Cuando nuestra actitud es como la de Abel
El camino de Abel se define por una sola palabra: fe. Hebreos 11 nos dice que “por la fe Abel ofreció a Dios un sacrificio más aceptable” (Heb 11:4). Su ofrenda no fue valiosa por el animal en sí, sino por la actitud con la que fue presentada. Abel entendió algo que su hermano no pudo o no quiso ver: que no podemos acercarnos a un Dios santo basándonos en nuestro propio criterio. Su ofrenda fue la mejor que tenía, un acto que demostraba confianza, reverencia y un genuino deseo de honrar a Dios. Su vida, aunque sabemos poco de ella, fue justa; vivió en silenciosa dependencia, siendo la antítesis de la ruidosa soberbia de su hermano.
Aquí podríamos pensar: “Yo soy como Abel porque le doy lo mejor a Dios”. Sin embargo, con toda sinceridad, no hay una sola persona que haya tenido una actitud correcta hacia el Creador después de la caída. Por eso el apóstol Pablo dice: “No hay justo, ni aun uno; no hay quien entienda, no hay quien busque a Dios” (Ro 3:10-11). Al mirar dentro de nuestros corazones, el Señor encuentra más similitudes con Caín que con Abel, y por eso todos hemos hechos méritos para un juicio como el que recibió Caín.

Cuando Dios se acerca a Caín, le dice que la sangre de Abel “clama a Mí desde la tierra” (Gn 4:10). Ese es el grito primordial de la injusticia, la voz de todas las víctimas, una demanda de que el mal sea juzgado. Y, honestamente, nosotros también hemos hecho mal. La sangre de Abel establece la terrible realidad del pecado y su consecuencia: la muerte. Su grito pide justicia, pero no parece ofrecer una solución; nos muestra la brecha, pero no nos da el puente. Y es aquí donde nuestra necesidad de algo superior se vuelve desesperada. Necesitamos una voz que hable más alto.
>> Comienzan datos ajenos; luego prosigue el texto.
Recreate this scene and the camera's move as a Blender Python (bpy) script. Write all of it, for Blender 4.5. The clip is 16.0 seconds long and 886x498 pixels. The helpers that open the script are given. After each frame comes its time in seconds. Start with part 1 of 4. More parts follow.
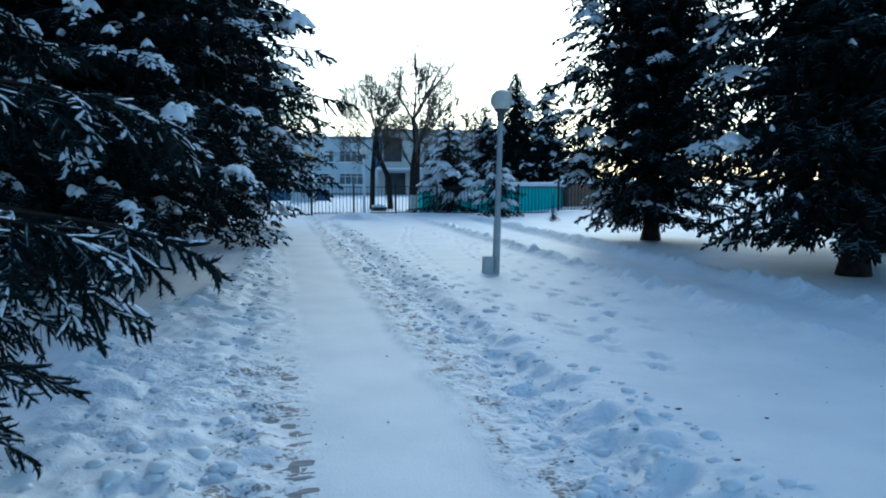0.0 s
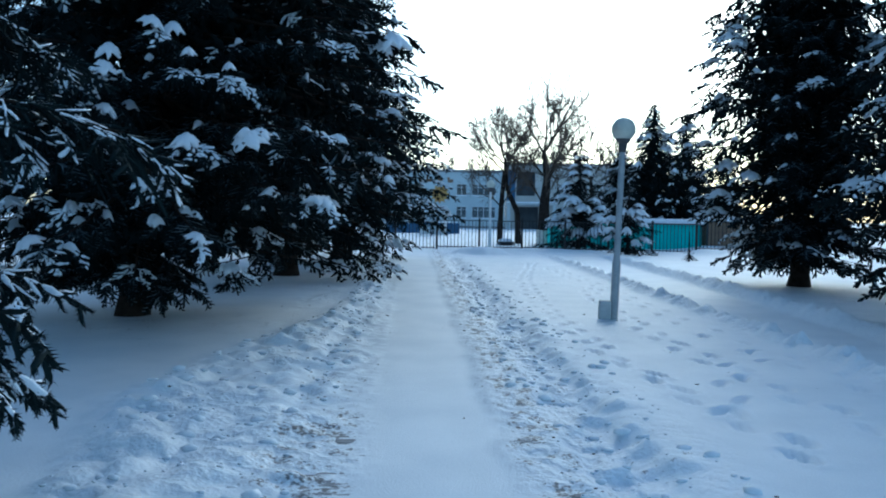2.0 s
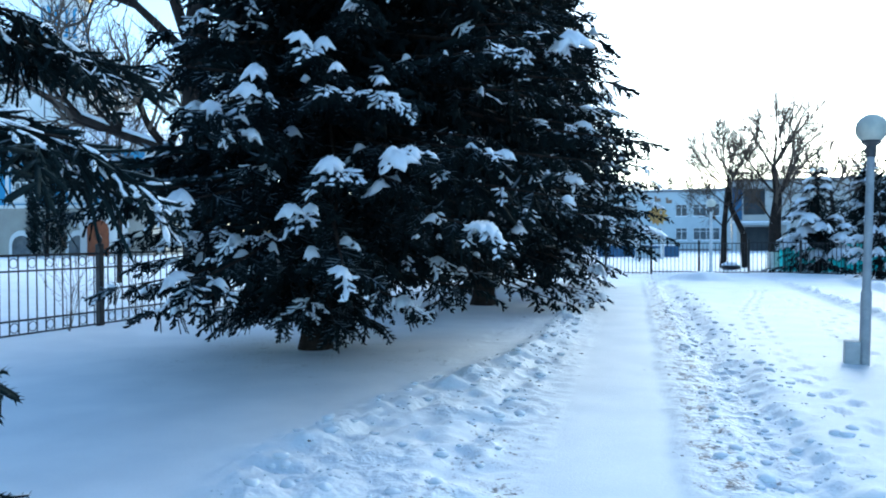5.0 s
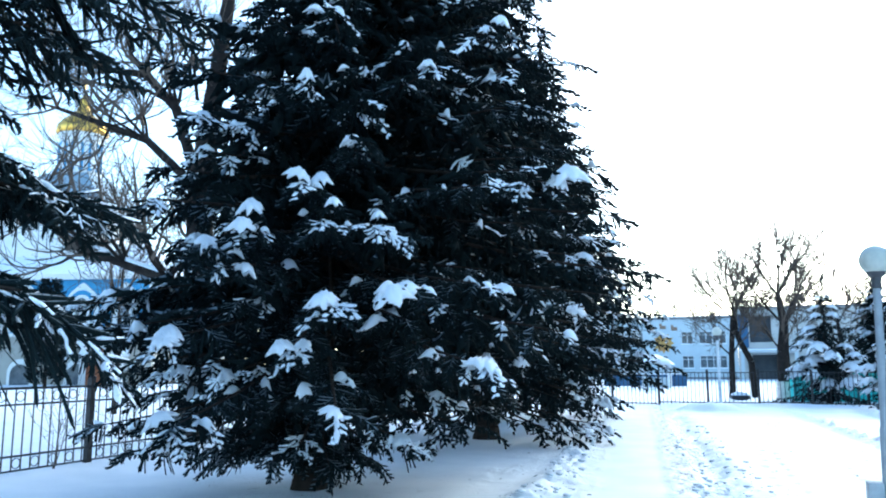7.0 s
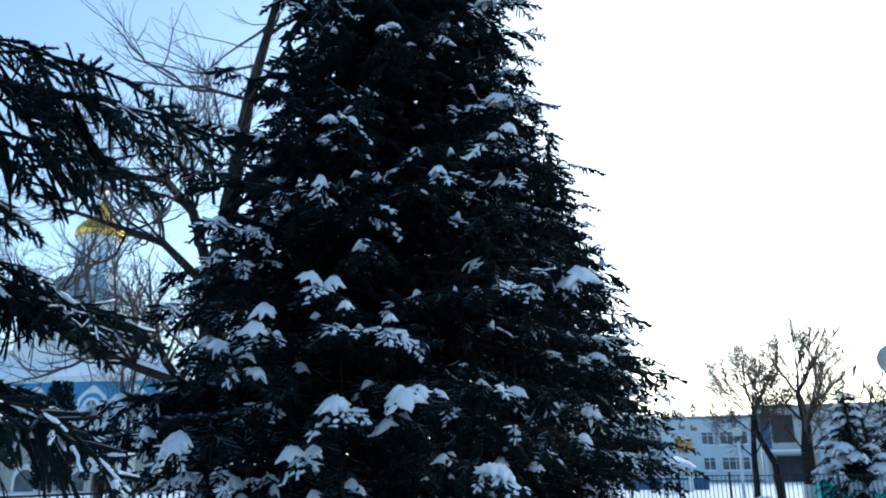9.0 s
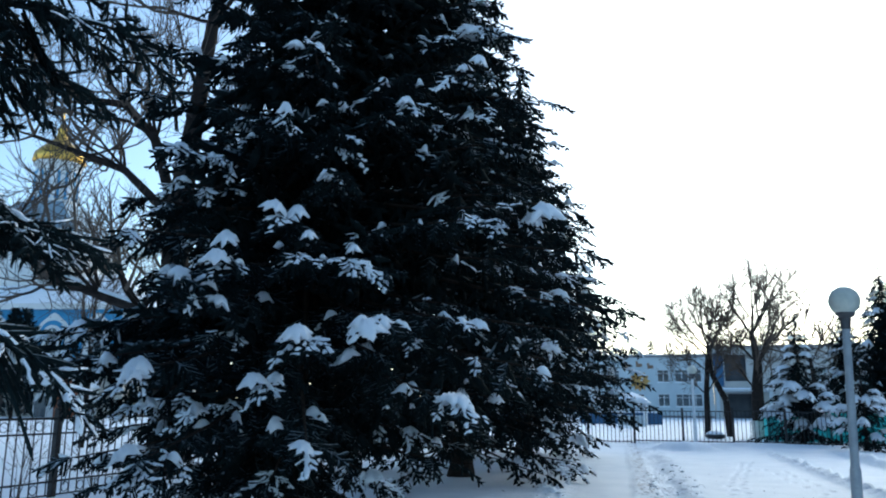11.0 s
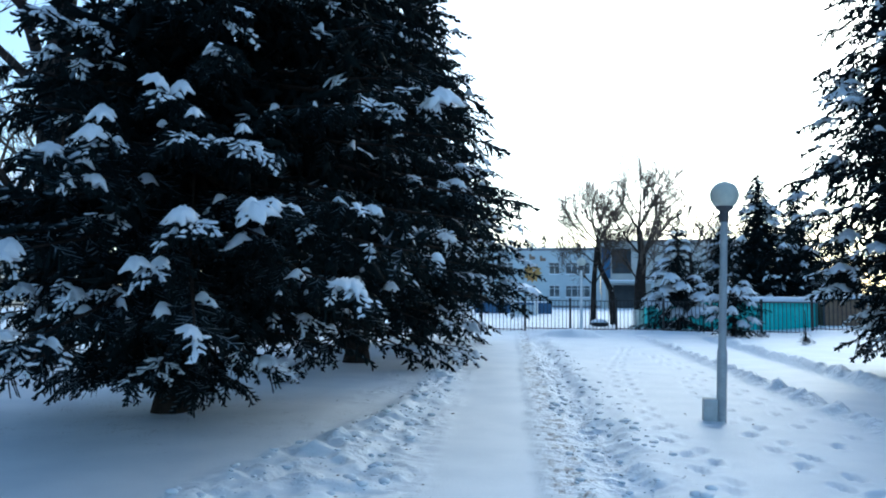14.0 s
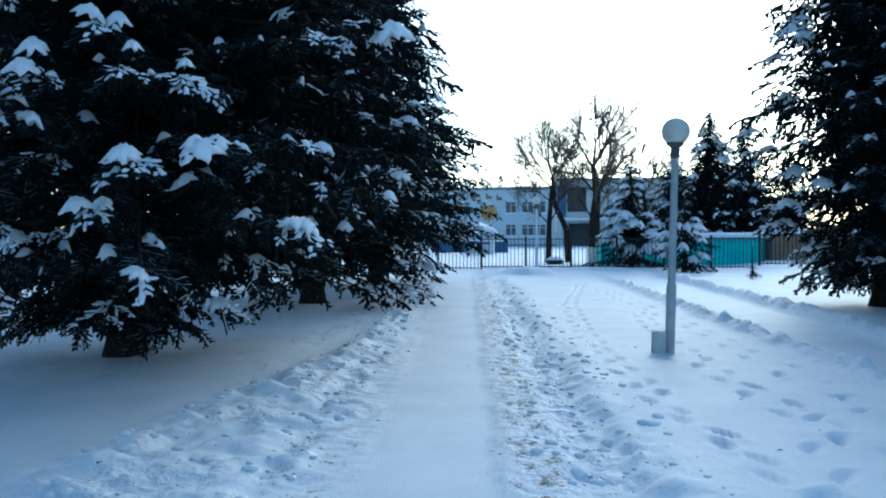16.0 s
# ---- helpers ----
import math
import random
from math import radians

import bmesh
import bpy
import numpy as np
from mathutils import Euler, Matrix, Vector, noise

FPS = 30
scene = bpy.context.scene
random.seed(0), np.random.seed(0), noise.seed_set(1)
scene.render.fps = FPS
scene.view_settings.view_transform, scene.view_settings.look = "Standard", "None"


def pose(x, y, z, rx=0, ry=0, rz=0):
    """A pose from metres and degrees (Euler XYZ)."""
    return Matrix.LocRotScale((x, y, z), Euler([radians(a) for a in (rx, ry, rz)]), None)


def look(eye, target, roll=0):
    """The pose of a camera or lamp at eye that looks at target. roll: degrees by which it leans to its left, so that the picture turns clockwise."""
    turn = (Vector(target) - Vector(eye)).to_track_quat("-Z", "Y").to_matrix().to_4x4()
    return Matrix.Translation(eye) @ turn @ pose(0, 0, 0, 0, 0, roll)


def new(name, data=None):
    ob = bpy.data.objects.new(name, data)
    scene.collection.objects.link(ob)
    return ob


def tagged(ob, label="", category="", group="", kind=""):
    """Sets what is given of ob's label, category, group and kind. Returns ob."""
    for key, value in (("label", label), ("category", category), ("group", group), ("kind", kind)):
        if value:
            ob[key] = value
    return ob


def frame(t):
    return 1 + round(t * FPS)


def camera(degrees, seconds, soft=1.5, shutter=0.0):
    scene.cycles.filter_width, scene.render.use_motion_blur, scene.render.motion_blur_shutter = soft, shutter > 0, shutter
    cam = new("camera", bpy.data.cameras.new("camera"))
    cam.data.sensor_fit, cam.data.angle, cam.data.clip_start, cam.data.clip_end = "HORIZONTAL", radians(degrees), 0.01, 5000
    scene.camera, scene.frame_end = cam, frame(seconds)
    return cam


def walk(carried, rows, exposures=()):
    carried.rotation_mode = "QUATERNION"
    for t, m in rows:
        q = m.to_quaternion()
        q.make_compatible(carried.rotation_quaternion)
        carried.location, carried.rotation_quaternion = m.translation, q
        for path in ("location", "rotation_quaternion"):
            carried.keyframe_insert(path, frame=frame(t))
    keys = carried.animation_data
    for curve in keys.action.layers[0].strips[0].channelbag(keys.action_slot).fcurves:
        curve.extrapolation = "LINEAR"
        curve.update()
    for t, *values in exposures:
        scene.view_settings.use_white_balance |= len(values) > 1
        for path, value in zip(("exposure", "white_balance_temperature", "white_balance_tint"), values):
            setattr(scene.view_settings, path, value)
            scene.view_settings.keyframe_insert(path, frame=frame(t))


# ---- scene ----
cam = camera(59.8, 16.0, soft=2.0)
PATH = [
    (0, (-0.136, 0.435, 1.654), (0.063, 2.418, 1.481), -0.0),
    (0.5, (-0.024, 0.644, 1.656), (0.151, 2.63, 1.494), 1.8),
    (1, (0.121, 0.88, 1.664), (0.244, 2.87, 1.5), -1.5),
    (1.5, (0.276, 1.14, 1.675), (0.219, 3.136, 1.549), -0.4),
    (2, (0.321, 1.397, 1.673), (0.172, 3.39, 1.584), 1.0),
    (2.5, (0.326, 1.646, 1.683), (0.109, 3.631, 1.556), -1.3),
    (3, (0.419, 1.884, 1.682), (-0.057, 3.827, 1.663), -2.1),
    (3.5, (0.5, 2.09, 1.691), (-0.027, 4.018, 1.637), -2.9),
    (3.7, (0.503, 2.162, 1.685), (-0.029, 4.089, 1.654), -1.2),
    (5.8, (0.492, 2.845, 1.72), (-0.241, 4.706, 1.706), -1.0),
    (6, (0.486, 2.862, 1.728), (-0.22, 4.733, 1.746), -0.5),
    (6.5, (0.486, 2.842, 1.753), (-0.236, 4.7, 1.914), -0.3),
    (7, (0.497, 2.833, 1.777), (-0.198, 4.684, 2.076), -0.3),
    (7.5, (0.506, 2.832, 1.794), (-0.177, 4.671, 2.183), -0.2),
    (8, (0.51, 2.814, 1.813), (-0.189, 4.616, 2.326), -0.1),
    (8.2, (0.512, 2.808, 1.816), (-0.202, 4.594, 2.364), -0.3),
    (10.3, (0.541, 2.78, 1.776), (-0.124, 4.591, 2.304), -0.7),
    (10.5, (0.542, 2.785, 1.774), (-0.12, 4.609, 2.257), -0.5),
    (11, (0.534, 2.816, 1.774), (-0.103, 4.671, 2.162), 0.3),
    (11.5, (0.523, 2.861, 1.765), (-0.087, 4.744, 2.054), 0.5),
    (12, (0.509, 2.9, 1.767), (-0.032, 4.812, 1.994), 0.6),
    (12.5, (0.524, 2.906, 1.755), (0.056, 4.84, 1.949), 0.5),
    (13, (0.523, 2.913, 1.743), (0.093, 4.859, 1.908), 0.5),
    (13.5, (0.528, 2.915, 1.735), (0.096, 4.862, 1.876), 0.6),
    (14, (0.545, 2.916, 1.725), (0.15, 4.874, 1.839), 0.4),
    (14.5, (0.568, 2.92, 1.714), (0.233, 4.891, 1.788), 0.4),
    (15, (0.581, 2.93, 1.71), (0.292, 4.909, 1.742), 0.4),
    (15.5, (0.588, 2.948, 1.707), (0.345, 4.933, 1.701), 0.3),
    (16, (0.582, 2.958, 1.704), (0.296, 4.937, 1.663), -0.3),
]
walk(cam, [(t, look(eye, target, roll)) for t, eye, target, roll in PATH],
     exposures=((0, 0.36, 5180, -7), (1.5, 0.36, 5130, -7), (2.5, 0.4, 5130, -7), (3.7, 0.85, 5200, -6), (5.8, 1.45, 5350, -4), (7.0, 1.78, 5550, -3), (8.2, 1.35, 5750, -1), (10.3, 0.5, 5650, -2), (11.5, 0.8, 5650, -2), (13.0, 0.85, 5550, -2), (14.5, 0.7, 5300, -4), (16, 0.65, 5130, -7)))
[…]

Es precisamente a esa voz a la que nos lleva el Evangelio. El libro de Hebreos, después de describir a los héroes de la fe, nos presenta a Jesús y a “la sangre rociada que habla mejor que la sangre de Abel” (Heb 12:24). Aquí yace el corazón de nuestra esperanza: la sangre de Abel clama desde la tierra pidiendo justicia contra el pecador, pero la sangre de Cristo clama desde el cielo pidiendo misericordia. La primera demanda, con razón, un castigo, mientras que la segunda lo absorbe por completo. Cristo no solo vivió la vida de fe perfecta que Abel apenas pudo esbozar, sino que se convirtió Él mismo en la ofrenda perfecta, aceptada de una vez y para siempre.
Así, Cristo camino no solo nos muestra cómo vivir; nos da una nueva vida y nos reconcilia con Dios. Por eso, el camino contrario al de Caín es el de la fe en la sangre de Cristo. En ella no solo somos salvos del castigo que teníamos bien merecido, sino que también podemos tener un corazón nuevo que traiga el “primogénito” y la “grasa” de nuestros animales. Ahora, en lugar de exigir probación y enojarnos por nuestro orgullo herido, vamos en dependencia a Dios, bsucando que Él nos diga cómo vivir y cómo entregarle lo mejor de nosotros. Podemos cerrar, entonces, con las palabras del apóstol Pablo, que claramente nos exhortan a esta nueva actitud: “Por tanto, hermanos, les ruego por las misericordias de Dios que presenten sus cuerpos como sacrificio vivo y santo, aceptable a Dios, que es el culto racional de ustedes” (Ro 12:1).